_Dataset excerpt_
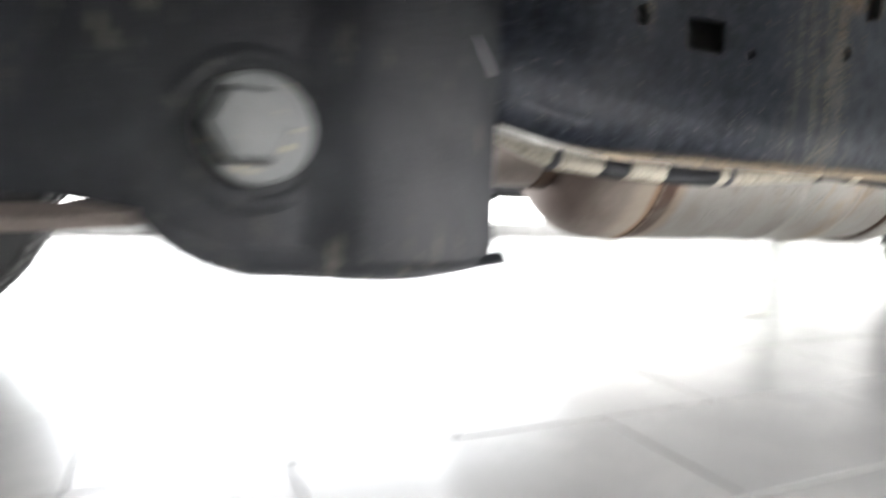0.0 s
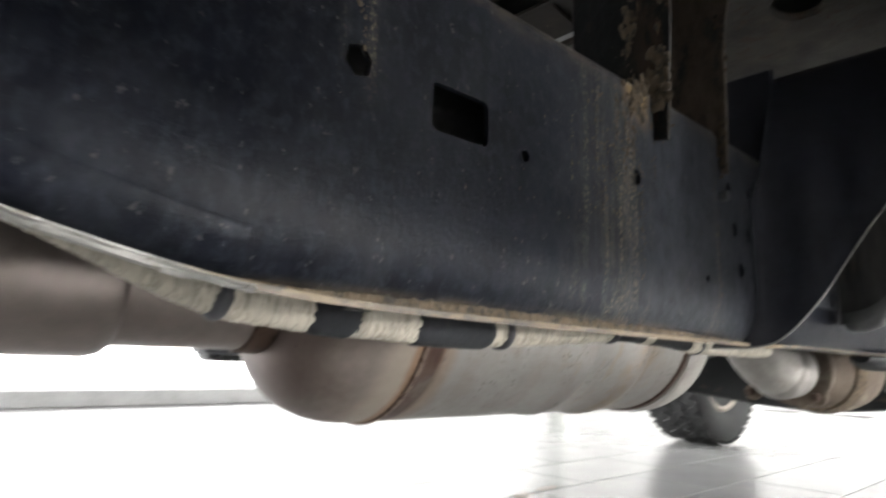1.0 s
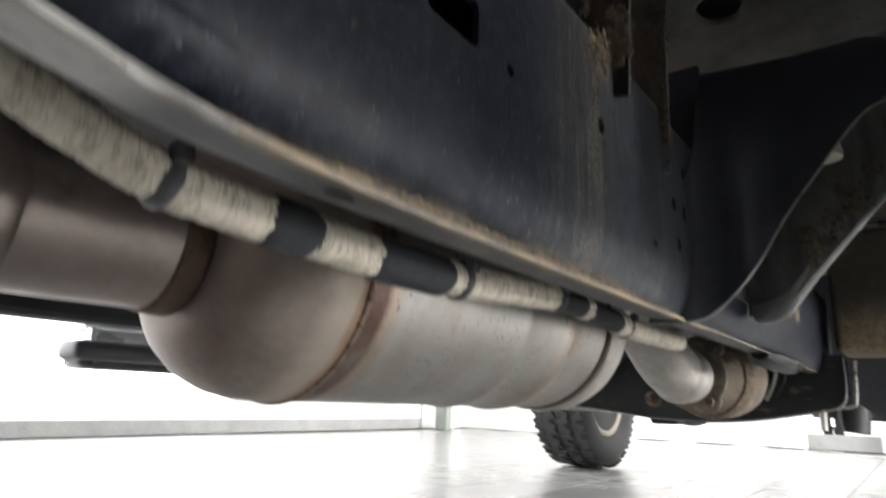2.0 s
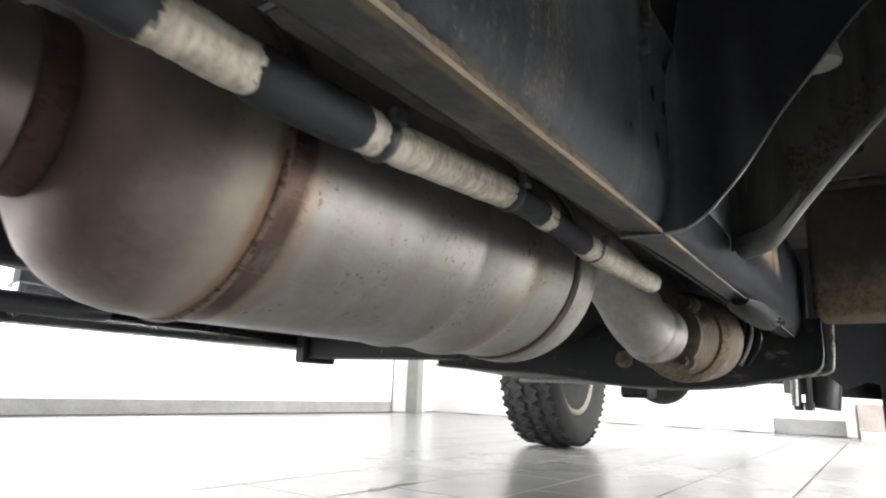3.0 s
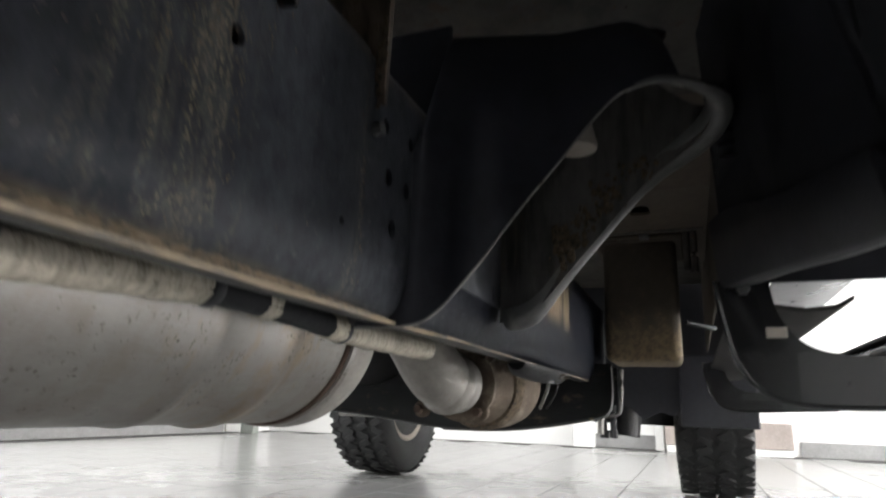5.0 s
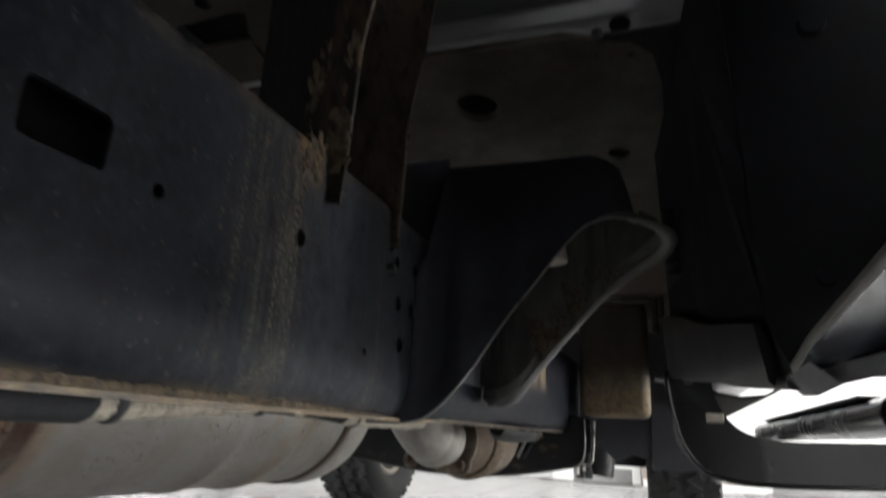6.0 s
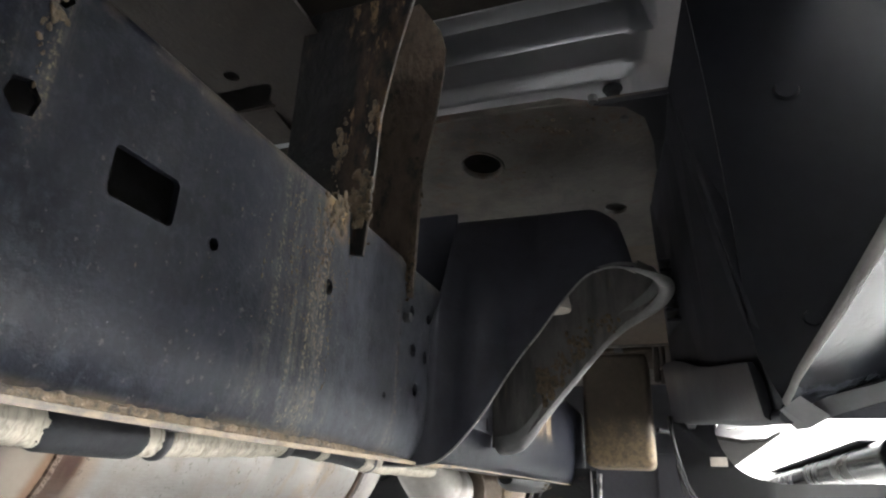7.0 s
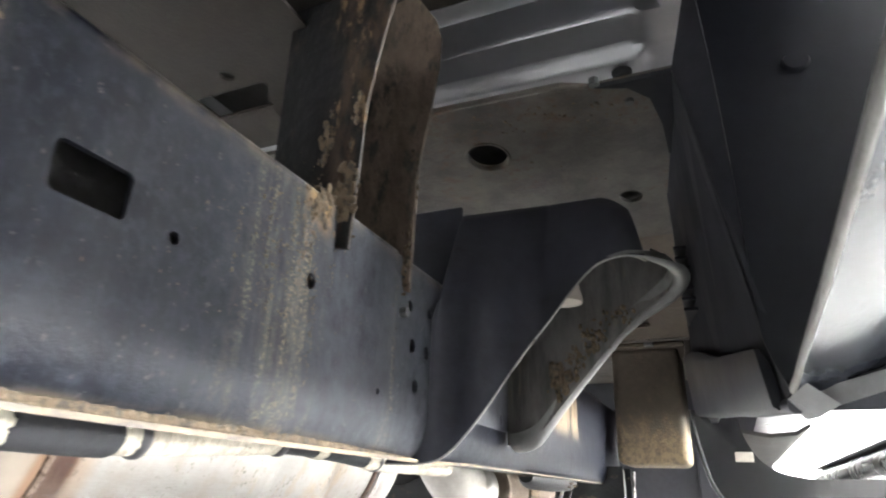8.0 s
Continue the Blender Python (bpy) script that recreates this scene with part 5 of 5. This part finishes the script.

_Problem to solve_
Restate the entire listing word for word, excluding pictures.

_Result_
0.0 s
1.0 s
2.0 s
3.0 s
5.0 s
6.0 s
7.0 s
8.0 s
Continue the Blender Python (bpy) script that recreates this scene with part 5 of 5. This part finishes the script.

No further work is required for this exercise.